There's a part of every man over the age of 30 that still remembers the man they called coach.
His determination to make you better even if it exhausted him. The words that stung. But they were what needed to be said.
They broke a boy down. Then built a young man up by unlocking something deep inside.
Mark Rodgers is that kind of coach. The Augusta Chronicle's 2006 All-Area South Carolina Coach of the Year is straight out of 1956, but he's a success in 2006.
More coaches have begun to look like they belong more on a golf course than a blocking sled. Not Rodgers.
"Coach talks to you like a man and keeps it all straight with no bull," Ridge Spring-Monetta senior Devonne Quattlebaum said of Rodgers. "You can't help but bust your tail for a guy like that."
The Ridge Spring-Monetta coach has that syrupy drawl that harkens one back to the corner store. He uses words like "ball team" and "dog cuss" that seem to be from a different language.
A comparison to famed Alabama coach Paul "Bear" Bryant works because Rodgers has a print in his office that reads like a how-to manual to coach football players of any era:
"If anything goes bad, I did it. If anything goes semi-good, then we did it. If anything goes real good, then you did it. That's about all it takes to get people to win football games for you."

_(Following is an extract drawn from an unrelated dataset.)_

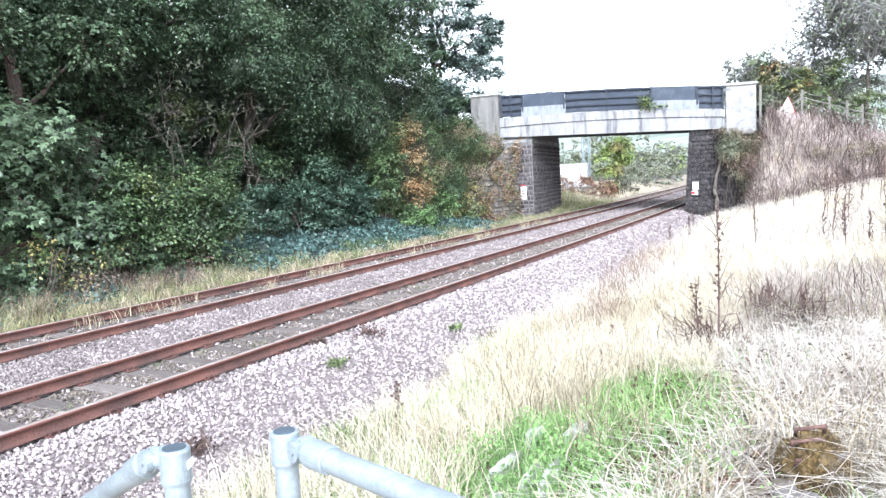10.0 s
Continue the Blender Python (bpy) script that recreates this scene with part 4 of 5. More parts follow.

Those are Bryant's words. The comparison runs deeper because both know what life is like on a farm. Rodgers raises Beefmaster cattle on a farm that's been in his family for 130 years.
He was asked one question about how tough coaching is these days. He took off like a rocket.
"There are some professional pour mouthers in this state." Rodgers said. "Everybody wants to tell you how bad it is with faculty, boosters and parents. I think we're the third-smallest school in the state that plays football. And we're competing by teaching them life and wrapping football around it to keep the kids interested."
There are 73 boys at his school and 24 play football. He had 35 come out this year.
"Coaching football may be tough for all the poor mouthers," Rodgers said. "But it's no tougher than a hay field. Some cows eat enough hay to kill a horse."
The majority of his stock weighs more than 2,000 pounds. He'll admit to teaching his players form tackling by driving a shoulder into a few 400-pound calves.
"I am about as stretched out as a man can get," he said. "In the summer I will kiss my wife at six in the morning and go to the hay field. Cut hay. Go home and eat lunch and play with my kid. Load up and go back to the hay field. We open our weight room at six. I am at the school to open doors at 5:30. I'm here until nine at night and then go back home. I do that seven days a week in the summer. I also have to go cut the grass."
He smiled when he finished. He wasn't looking for sympathy.
"I wouldn't trade it for the world," he said. "Starting at about July I am more of a football coach first. Then about in December I put my farmer first hat back on."
The joy was showing everybody the small school could win big games. He came to his alma mater in 2002. He won nine games the next three seasons. Then nine games last year.
"Well, we won 11 games this year," he said. "The most the school had ever won before was 10. They'd never been to the state title game before. The school had never won the Upper State Championship to get to the state final. That's a lot that just says this was probably the best year we've had at The Ridge."